«Déjense reconciliar por Dios»
« Al anochecer de aquel día, el primero de la semana, y
estando las puertas cerradas en el lugar donde los discípulos se reunían por
miedo a los judíos, Jesús entró, se puso en medio de ellos y les dijo: “¡Paz a
vosotros!” Habiendo dicho esto, les mostró las manos y el
costado. Los discípulos se regocijaron cuando vieron al Señor. Entonces Jesús les dijo otra vez: “¡Paz a
vosotros! Como me ha enviado el Padre, así también yo os envío a
vosotros.” Habiendo dicho esto, sopló y les dijo:
“Recibid el Espíritu Santo. A los que remitáis los pecados, les han sido
remitidos; y a quienes se los retengáis, les han sido retenidos.” Pero Tomás, llamado Dídimo, uno de los doce,
no estaba con ellos cuando vino Jesús. Entonces los otros discípulos le decían:
--¡Hemos visto al Señor! Pero él les dijo: --Si yo no veo en sus manos la marca
de los clavos, y si no meto mi dedo en la marca de los clavos y si no meto mi
mano en su costado, no creeré jamás. Ocho días después sus discípulos estaban adentro
otra vez, y Tomás estaba con ellos. Y aunque las puertas estaban cerradas,
Jesús entró, se puso en medio y dijo: --¡Paz a vosotros! Luego
dijo a Tomás: --Pon tu dedo aquí y mira mis manos; pon acá tu mano y métela en
mi costado; y no seas incrédulo sino creyente.

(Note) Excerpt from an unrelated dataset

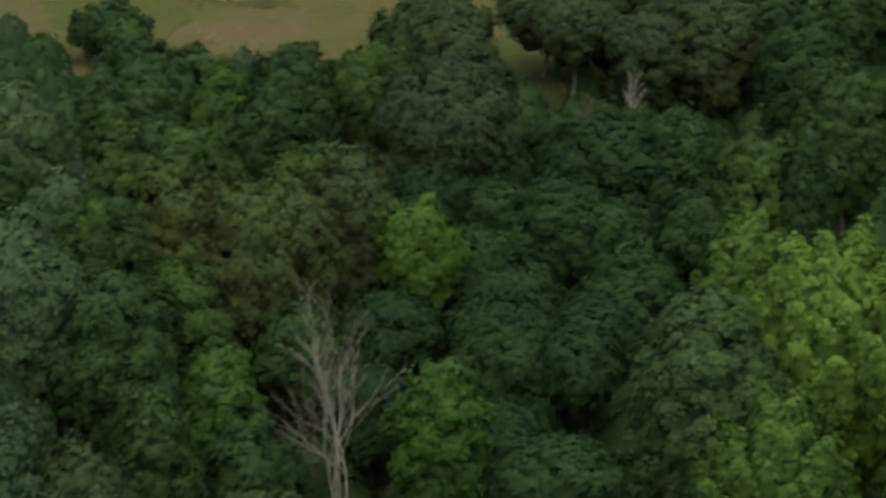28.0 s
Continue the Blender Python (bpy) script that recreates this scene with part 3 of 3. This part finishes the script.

Entonces Tomás respondió y le dijo: --¡Señor mío, y Dios mío! Jesús
le dijo: --¿Por qué me has visto, has creído? ¡Bienaventurados los que no ven y
creen! Por cierto Jesús hizo muchas
otras señales en presencia de sus discípulos, las cuales no están escritas en
este libro. Pero estas cosas han sido escritas para que creáis que Jesús es el
Cristo, el Hijo de Dios, y para que creyendo tengáis vida en su nombre.»
Jn. 20, 19-31
¡Cuántos de nosotros hemos sentido alguna vez esa necesidad
honda de contar a otro lo que nos sucede! ¡Cuántos hemos necesitado alguna vez
de esa mirada atenta y oídos abiertos para que escuchen lo que llevamos dentro!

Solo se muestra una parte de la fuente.